Begin with the line that contains "More parts follow." and transcribe each line after it, up to and including the last line of the listing below.

─── SUPPLIED RECORDS ───

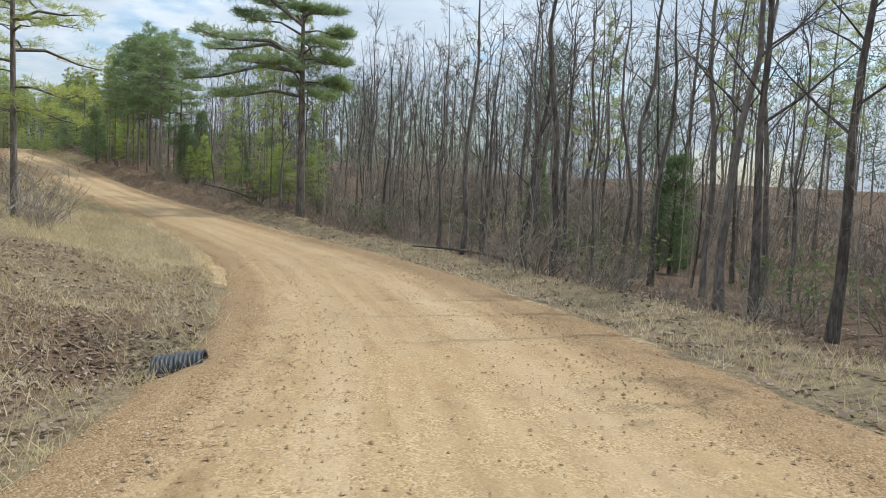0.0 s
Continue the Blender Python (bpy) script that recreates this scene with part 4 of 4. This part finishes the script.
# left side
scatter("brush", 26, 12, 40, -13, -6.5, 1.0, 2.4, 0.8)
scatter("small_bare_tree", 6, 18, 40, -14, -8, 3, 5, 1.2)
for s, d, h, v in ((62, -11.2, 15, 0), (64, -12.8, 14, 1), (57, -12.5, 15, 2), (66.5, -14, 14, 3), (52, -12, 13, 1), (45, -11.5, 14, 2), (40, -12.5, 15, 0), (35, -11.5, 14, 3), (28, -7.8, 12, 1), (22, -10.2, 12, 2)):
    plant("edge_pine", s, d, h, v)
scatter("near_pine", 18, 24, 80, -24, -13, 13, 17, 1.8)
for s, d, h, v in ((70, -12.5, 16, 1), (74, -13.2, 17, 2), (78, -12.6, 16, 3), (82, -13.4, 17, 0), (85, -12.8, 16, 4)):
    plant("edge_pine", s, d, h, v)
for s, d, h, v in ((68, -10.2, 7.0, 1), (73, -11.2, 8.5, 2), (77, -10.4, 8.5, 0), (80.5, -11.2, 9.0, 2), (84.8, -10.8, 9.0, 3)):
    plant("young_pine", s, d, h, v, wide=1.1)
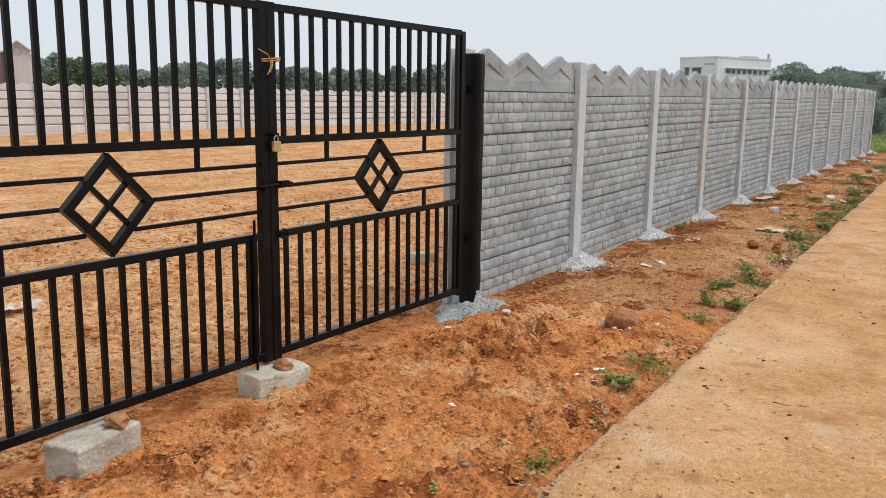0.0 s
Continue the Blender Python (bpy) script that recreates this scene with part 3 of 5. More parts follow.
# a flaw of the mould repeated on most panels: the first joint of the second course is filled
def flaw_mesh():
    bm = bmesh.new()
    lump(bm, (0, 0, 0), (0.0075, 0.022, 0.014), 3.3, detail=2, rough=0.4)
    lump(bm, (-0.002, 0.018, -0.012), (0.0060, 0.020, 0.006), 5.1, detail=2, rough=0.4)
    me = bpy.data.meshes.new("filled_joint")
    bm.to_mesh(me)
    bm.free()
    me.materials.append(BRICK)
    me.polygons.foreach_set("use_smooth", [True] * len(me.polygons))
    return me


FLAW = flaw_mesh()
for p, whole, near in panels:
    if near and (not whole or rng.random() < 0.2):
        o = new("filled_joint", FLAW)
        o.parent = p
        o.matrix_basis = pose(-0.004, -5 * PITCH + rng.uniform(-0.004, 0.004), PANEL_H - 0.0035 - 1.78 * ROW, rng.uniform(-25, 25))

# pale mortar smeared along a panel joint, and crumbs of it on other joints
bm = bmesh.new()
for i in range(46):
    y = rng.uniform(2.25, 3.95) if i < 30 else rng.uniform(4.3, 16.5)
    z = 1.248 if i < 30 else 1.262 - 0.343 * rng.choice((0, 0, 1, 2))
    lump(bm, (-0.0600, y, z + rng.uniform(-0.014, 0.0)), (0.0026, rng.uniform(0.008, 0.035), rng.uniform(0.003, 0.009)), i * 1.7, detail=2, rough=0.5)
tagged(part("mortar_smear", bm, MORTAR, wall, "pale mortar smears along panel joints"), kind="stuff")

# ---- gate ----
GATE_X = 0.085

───

FINISHED TASK:
Continue the Blender Python (bpy) script that recreates this scene with part 3 of 5. More parts follow.
# a flaw of the mould repeated on most panels: the first joint of the second course is filled
def flaw_mesh():
    bm = bmesh.new()
    lump(bm, (0, 0, 0), (0.0075, 0.022, 0.014), 3.3, detail=2, rough=0.4)
    lump(bm, (-0.002, 0.018, -0.012), (0.0060, 0.020, 0.006), 5.1, detail=2, rough=0.4)
    me = bpy.data.meshes.new("filled_joint")
    bm.to_mesh(me)
    bm.free()
    me.materials.append(BRICK)
    me.polygons.foreach_set("use_smooth", [True] * len(me.polygons))
    return me


FLAW = flaw_mesh()
for p, whole, near in panels:
    if near and (not whole or rng.random() < 0.2):
        o = new("filled_joint", FLAW)
        o.parent = p
        o.matrix_basis = pose(-0.004, -5 * PITCH + rng.uniform(-0.004, 0.004), PANEL_H - 0.0035 - 1.78 * ROW, rng.uniform(-25, 25))

# pale mortar smeared along a panel joint, and crumbs of it on other joints
bm = bmesh.new()
for i in range(46):
    y = rng.uniform(2.25, 3.95) if i < 30 else rng.uniform(4.3, 16.5)
    z = 1.248 if i < 30 else 1.262 - 0.343 * rng.choice((0, 0, 1, 2))
    lump(bm, (-0.0600, y, z + rng.uniform(-0.014, 0.0)), (0.0026, rng.uniform(0.008, 0.035), rng.uniform(0.003, 0.009)), i * 1.7, detail=2, rough=0.5)
tagged(part("mortar_smear", bm, MORTAR, wall, "pale mortar smears along panel joints"), kind="stuff")

# ---- gate ----
GATE_X = 0.085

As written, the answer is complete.